Being able to lower your expectations going into a movie you fully expect to be subpar is a useful skill. The Mummy isn’t different from any other CGI-oriented tentpole spectacle, but it does feature a couple of charismatic performances and some tensely crafted action sequences. This was never going to harken back to the gothic glory days of 1930s-40s Universal monster pictures, but it doesn’t try to.
This bombastic reboot begins when military men Nick and Chris accidentally discover a tomb holding the bones of vindictive Egyptian princess Ahmanet when they find themselves in an insurgent stronghold in Iraq. They plan to sell the jewels and gold they find for a big sum on the black market, but archaeologist Jennifer (a former lover of Nick’s) has a much deeper and personal insight into such things. The sarcophagus is unearthed and recovered but as they fly it back to London, the plane crashes and Ahmanet is freed. She plans to wreak havoc on the world in revenge of what the Egyptian royalty did to her almost a thousand years ago, and it’s up to Nick and Jennifer to somehow stop her.
Alex Kurtzman’s only previous directing credit was for the 2012 melodrama People Like Us, but he has written numerous other blockbusters with his partner Roberto Orci, including Star Trek Into Darkness and The Amazing Spider-Man 2. The choice to appoint him as director was obviously not a stylistic one, but a financial one, and it’s because of him (and, of course, the Hollywood ethos of believing their audience to be incapable of processing anything other than explosions), that The Mummy often feels like a comic book film with tepid Ancient Egyptian overtones. However, this is why we lower these expectations. When I was able to do this, I became aware that this goofy film does have quite a few pleasures that we can thank Kurtzman (and his special-effects team) for.

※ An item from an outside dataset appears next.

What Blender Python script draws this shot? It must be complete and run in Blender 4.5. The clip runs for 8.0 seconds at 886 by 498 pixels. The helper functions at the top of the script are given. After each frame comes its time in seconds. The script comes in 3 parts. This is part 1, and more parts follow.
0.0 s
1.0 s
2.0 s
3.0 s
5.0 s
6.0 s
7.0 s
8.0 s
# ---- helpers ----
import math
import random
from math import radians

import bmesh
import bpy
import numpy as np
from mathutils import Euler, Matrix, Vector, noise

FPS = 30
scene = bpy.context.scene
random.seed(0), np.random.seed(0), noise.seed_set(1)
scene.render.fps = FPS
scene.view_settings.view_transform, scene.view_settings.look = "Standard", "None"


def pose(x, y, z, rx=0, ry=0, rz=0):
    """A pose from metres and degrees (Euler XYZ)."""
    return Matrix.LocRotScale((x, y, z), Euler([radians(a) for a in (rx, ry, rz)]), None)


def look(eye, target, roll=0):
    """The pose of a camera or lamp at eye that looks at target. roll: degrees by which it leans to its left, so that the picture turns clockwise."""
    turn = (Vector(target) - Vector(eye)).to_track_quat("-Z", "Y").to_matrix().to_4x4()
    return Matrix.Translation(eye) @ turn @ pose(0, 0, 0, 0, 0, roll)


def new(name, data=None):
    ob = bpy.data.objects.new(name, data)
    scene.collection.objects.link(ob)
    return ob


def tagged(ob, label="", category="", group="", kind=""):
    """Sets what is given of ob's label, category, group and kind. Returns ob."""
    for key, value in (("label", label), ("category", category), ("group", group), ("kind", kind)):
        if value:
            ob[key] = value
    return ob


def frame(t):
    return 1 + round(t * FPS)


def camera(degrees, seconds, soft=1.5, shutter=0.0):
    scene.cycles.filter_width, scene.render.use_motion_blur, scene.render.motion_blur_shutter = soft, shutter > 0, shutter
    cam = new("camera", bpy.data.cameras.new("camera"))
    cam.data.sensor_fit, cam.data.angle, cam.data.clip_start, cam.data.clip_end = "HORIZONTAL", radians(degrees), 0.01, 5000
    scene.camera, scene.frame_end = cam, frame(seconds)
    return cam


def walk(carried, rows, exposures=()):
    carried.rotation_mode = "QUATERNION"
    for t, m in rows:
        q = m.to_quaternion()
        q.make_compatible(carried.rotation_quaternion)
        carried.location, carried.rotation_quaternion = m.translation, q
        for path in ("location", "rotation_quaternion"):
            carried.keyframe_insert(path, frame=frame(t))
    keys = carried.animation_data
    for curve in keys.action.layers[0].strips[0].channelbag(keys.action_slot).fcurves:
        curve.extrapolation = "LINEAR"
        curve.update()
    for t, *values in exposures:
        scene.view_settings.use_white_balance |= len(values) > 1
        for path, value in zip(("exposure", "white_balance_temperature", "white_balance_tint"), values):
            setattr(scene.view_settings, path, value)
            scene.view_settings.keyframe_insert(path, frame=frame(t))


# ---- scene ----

Once we slog through the tedious but necessary introduction to the half-baked Egyptian mythology and become acquainted with our stars through clunky exposition, The Mummy begins its hectic, convoluted riot of a ‘story’ and never looks back. Returning from the desert wasteland of Iraq (actually Namibia) to the dense miserable fog of England, Nick and Jennifer fight off mummified zombies in a church, encounter Russell Crowe’s schizophrenic doctor (his character being one of the more intriguing tidbits if you managed to avoid spoilers or are unfamiliar with the story), and try to prevent Ahmanet from unleashing malevolence itself over London, and subsequently the world.

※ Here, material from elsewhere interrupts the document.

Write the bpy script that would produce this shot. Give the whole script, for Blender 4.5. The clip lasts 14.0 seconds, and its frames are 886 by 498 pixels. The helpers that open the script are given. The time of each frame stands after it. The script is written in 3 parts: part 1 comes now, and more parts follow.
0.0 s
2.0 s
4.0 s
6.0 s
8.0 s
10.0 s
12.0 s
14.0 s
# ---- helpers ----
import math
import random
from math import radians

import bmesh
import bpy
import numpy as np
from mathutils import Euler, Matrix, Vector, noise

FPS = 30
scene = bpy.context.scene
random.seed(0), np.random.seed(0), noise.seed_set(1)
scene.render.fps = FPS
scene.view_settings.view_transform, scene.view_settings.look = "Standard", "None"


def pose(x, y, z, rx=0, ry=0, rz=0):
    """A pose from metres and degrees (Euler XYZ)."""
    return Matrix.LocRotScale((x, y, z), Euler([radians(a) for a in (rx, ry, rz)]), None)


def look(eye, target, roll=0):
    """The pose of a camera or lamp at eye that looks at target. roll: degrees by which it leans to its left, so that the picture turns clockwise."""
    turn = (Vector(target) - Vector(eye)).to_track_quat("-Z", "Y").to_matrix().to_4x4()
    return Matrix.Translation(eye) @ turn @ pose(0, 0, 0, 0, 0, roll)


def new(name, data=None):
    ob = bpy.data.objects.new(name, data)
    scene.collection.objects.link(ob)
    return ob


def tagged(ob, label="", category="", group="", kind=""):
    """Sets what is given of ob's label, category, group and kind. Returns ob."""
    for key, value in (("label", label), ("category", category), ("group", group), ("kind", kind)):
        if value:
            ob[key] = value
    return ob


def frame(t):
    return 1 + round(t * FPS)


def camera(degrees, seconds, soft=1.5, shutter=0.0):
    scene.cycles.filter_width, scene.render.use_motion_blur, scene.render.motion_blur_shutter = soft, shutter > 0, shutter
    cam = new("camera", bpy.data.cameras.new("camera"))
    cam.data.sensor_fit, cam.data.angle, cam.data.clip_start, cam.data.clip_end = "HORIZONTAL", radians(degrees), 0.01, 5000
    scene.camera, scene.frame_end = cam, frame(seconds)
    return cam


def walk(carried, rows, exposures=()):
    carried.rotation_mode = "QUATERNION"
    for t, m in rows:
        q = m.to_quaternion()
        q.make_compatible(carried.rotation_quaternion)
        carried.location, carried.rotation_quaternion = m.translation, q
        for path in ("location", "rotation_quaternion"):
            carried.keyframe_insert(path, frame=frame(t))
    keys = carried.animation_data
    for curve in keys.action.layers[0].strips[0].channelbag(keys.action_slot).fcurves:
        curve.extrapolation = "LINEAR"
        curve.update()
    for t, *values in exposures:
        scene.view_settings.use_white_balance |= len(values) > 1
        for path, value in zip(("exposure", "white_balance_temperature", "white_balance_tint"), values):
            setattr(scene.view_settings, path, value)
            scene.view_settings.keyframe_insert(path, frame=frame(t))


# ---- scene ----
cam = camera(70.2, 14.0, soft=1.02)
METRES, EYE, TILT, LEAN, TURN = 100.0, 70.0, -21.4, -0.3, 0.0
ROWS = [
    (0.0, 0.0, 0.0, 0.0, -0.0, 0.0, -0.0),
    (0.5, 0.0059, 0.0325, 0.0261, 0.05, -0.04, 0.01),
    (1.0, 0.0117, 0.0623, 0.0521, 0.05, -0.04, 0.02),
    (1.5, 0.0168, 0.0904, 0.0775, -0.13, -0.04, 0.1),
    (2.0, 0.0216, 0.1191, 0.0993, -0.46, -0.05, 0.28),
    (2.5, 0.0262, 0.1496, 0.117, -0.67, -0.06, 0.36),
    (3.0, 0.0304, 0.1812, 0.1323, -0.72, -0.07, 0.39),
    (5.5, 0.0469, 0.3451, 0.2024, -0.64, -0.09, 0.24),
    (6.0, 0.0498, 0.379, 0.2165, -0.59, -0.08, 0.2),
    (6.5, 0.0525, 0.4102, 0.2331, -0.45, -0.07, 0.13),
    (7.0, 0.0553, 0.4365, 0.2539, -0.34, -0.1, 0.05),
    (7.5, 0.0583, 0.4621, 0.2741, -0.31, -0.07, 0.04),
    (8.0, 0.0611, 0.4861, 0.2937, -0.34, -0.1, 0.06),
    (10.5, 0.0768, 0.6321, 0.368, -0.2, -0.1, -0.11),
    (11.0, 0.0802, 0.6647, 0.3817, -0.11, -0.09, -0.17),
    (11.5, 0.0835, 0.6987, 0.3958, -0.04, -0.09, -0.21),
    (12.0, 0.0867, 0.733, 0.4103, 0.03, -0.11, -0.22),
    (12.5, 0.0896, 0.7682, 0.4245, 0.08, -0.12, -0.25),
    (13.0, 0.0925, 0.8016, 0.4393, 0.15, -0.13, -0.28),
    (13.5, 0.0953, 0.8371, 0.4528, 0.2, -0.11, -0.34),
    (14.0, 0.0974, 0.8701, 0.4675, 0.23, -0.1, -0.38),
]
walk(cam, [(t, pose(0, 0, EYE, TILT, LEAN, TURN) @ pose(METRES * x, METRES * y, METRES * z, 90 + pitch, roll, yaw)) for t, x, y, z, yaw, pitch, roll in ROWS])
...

It’s a lot of fun, but it’s prevented from completely embracing its no-holds-barred extravagance by its adherence to the cinematic universe. Universal wants this to be a long-lasting, lucrative franchise, so they can’t just let directors interpret the material in any way they see fit. The audience can have a good time, but only if that good time is experienced through the conventions of blockbuster cinema.
The script (written by Dylan Kussman and, amazingly, David Koepp and Christopher McQuarrie) has no time to establish any romantic connection between Jennifer and Nick, nor a brotherly bond between Nick and Chris. No time is given to developing the secret organisation Prodigium led by Crowe’s character, nor the history of Ahmanet. Everything is glossed over as quickly as possible. You have your good guys, your bad guys, and your supernatural being at the centre of it that’s supposed to be a villain, but ends up being a more endearing character than the rest. Lucky, then, that you have two incredibly talented central performances that you can profligate to your heart’s desire.

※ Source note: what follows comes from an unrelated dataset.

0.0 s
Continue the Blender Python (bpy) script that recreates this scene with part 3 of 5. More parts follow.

Tom Cruise, the consummately dependable actor that he is, gives this movie heft with his presence alone. He’s just such an amiable figure, and the fact that he is capable of conjuring up an ounce of passion and energy in scenes where there certainly doesn’t deserve to be any is just further credit to him. The script doesn’t lend much substance or flair to Sofia Boutella’s Ahmanet either, and again, Boutella gives a sympathetic, menacing, beautiful performance that the filmmakers don’t quite earn.
The Mummy is only as good as it wants to be, which is confidently average. It does a serviceable job at preparing people for what’s to come with this Dark Universe, and with all that weight on its shoulders, I think it does just fine to keep people at least aware of its presence in the cinematic landscape.